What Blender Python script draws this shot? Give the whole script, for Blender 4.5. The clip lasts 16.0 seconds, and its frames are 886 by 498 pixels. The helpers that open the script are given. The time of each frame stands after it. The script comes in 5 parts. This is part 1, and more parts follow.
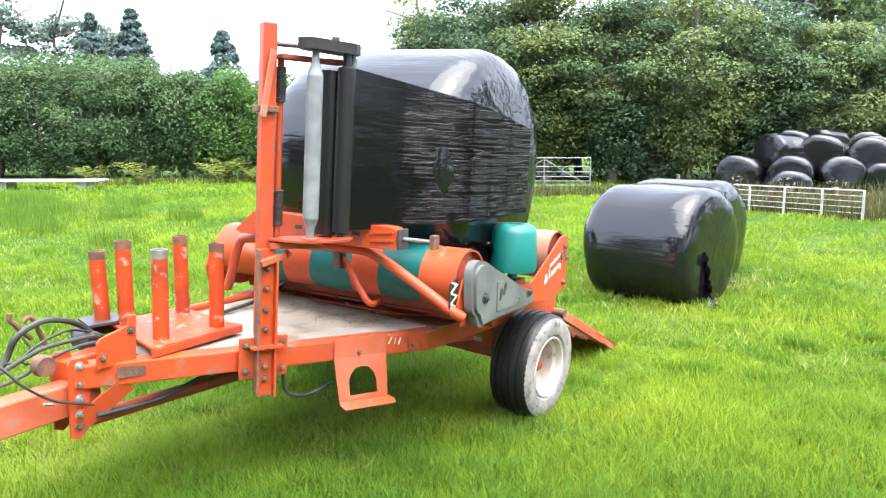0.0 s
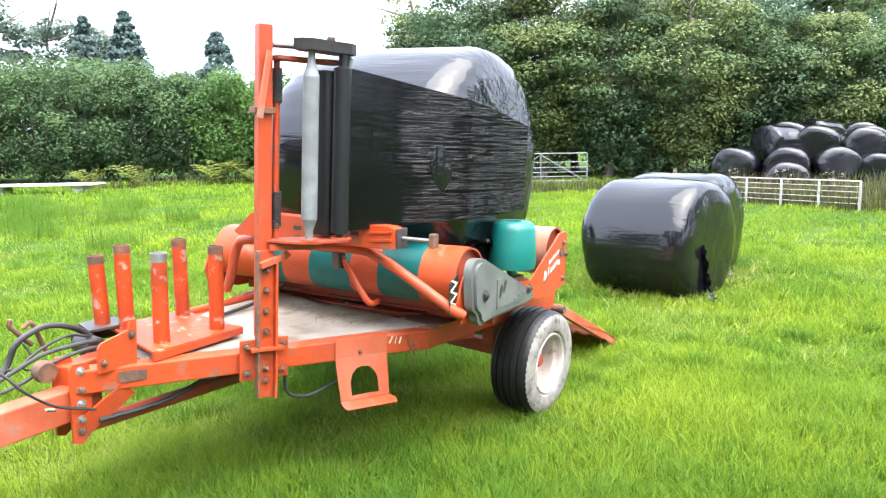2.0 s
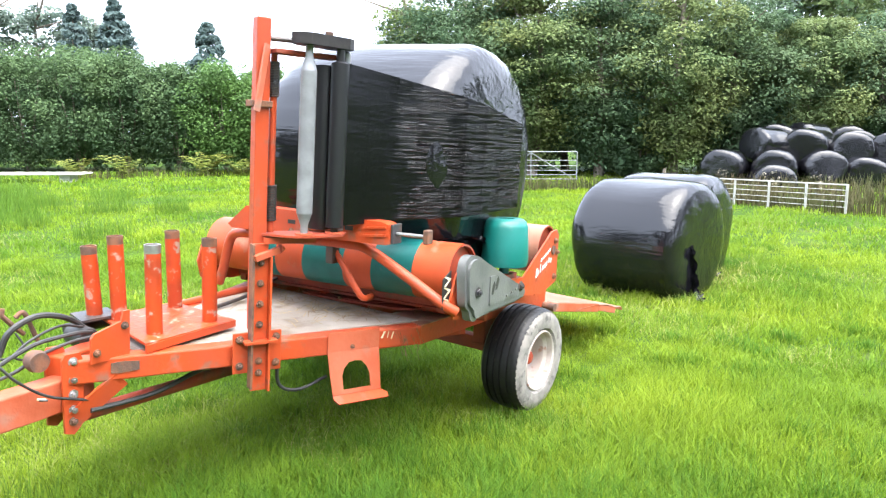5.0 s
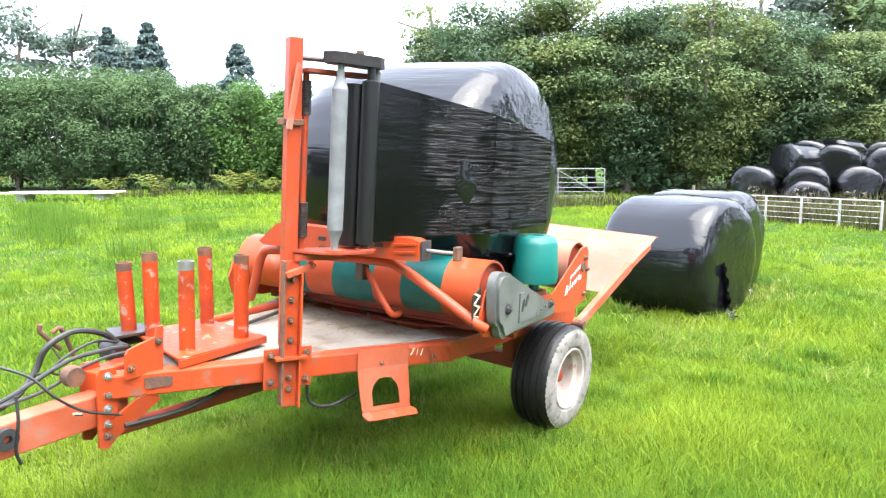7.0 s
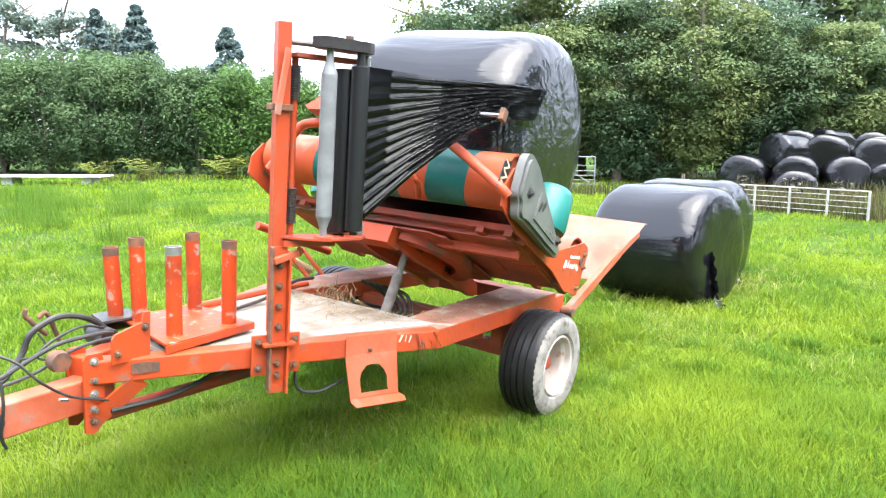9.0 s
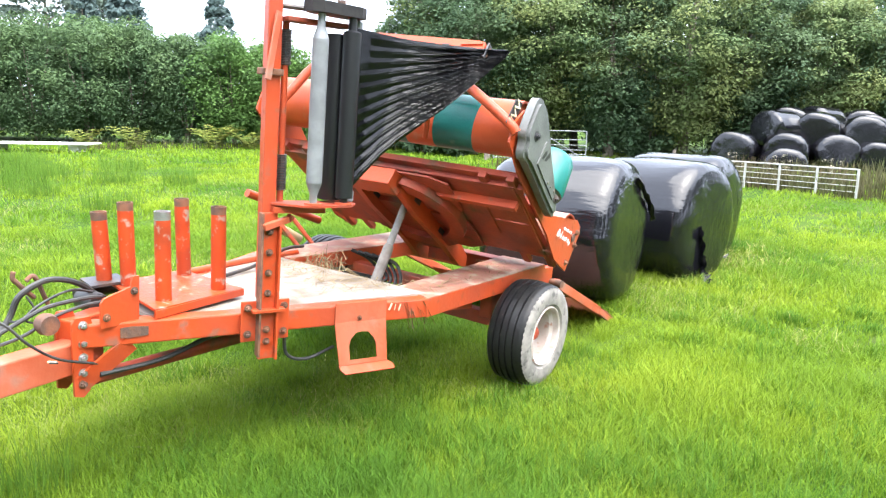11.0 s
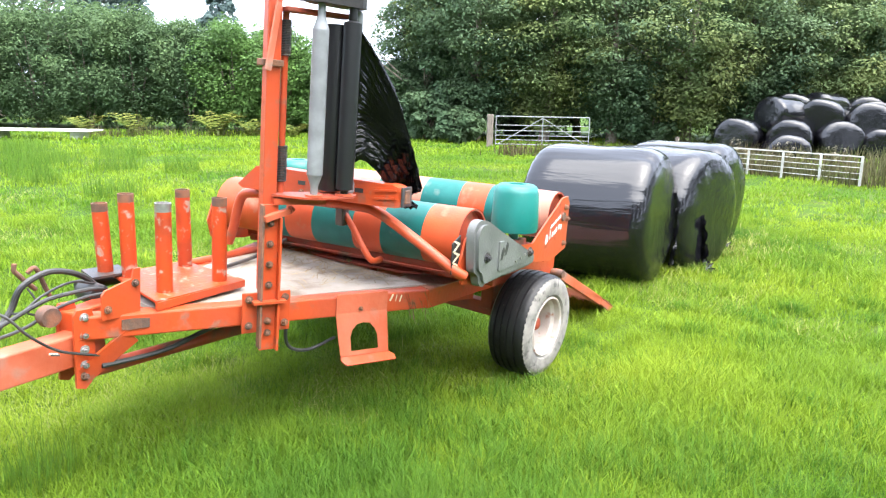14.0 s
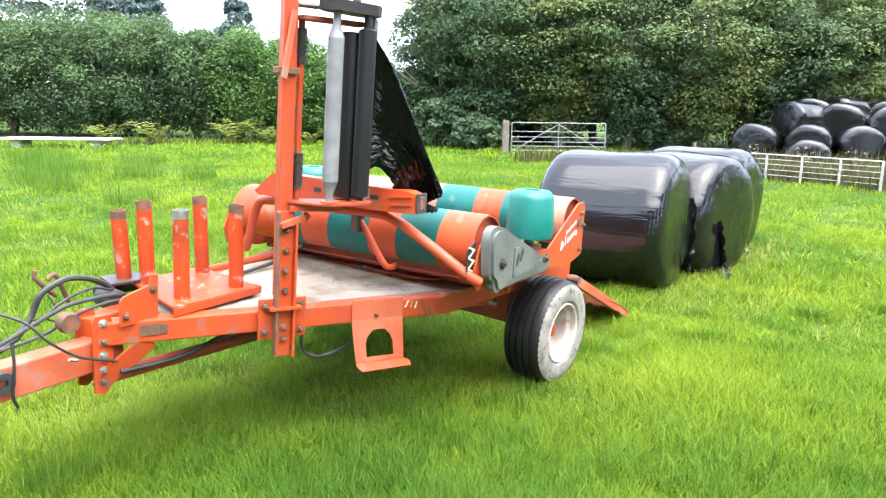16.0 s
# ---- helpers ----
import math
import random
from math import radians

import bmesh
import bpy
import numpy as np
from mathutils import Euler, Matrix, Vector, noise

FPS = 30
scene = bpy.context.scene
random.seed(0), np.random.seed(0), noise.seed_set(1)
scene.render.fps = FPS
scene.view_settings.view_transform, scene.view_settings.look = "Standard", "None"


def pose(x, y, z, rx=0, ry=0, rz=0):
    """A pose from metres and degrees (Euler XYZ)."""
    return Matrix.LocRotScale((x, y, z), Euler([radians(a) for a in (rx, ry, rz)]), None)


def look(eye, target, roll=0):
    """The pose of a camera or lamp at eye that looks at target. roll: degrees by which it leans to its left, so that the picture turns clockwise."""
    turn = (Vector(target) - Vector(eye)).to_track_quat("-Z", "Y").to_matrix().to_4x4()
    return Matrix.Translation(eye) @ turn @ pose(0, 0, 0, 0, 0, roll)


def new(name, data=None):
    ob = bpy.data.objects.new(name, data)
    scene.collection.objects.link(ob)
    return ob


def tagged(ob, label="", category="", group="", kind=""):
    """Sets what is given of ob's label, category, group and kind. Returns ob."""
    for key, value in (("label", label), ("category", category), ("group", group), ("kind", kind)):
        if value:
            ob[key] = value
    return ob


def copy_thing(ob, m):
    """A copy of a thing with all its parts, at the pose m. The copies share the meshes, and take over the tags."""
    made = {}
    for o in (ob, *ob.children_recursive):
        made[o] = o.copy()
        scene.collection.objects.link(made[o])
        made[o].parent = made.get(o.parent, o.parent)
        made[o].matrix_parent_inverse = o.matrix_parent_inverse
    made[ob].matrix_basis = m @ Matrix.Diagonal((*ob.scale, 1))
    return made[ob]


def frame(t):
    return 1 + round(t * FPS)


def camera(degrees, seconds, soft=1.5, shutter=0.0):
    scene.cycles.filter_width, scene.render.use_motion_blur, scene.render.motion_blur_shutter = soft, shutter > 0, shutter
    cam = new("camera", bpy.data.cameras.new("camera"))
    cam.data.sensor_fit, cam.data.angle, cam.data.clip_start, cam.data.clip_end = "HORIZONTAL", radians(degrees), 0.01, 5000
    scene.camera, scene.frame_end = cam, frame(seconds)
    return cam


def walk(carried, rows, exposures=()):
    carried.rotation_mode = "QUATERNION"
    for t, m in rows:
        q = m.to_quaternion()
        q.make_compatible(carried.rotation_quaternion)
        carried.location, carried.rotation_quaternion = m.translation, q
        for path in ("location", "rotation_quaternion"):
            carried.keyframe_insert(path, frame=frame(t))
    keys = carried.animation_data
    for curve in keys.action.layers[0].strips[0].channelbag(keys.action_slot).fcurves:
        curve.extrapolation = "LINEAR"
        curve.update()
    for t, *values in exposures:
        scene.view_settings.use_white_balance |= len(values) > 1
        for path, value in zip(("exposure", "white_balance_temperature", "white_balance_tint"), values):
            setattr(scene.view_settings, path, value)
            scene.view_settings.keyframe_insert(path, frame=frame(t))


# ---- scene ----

Exercise –
Return each line of the listing that holds the string "exposures".

Written response –
def walk(carried, rows, exposures=()):
    for t, *values in exposures:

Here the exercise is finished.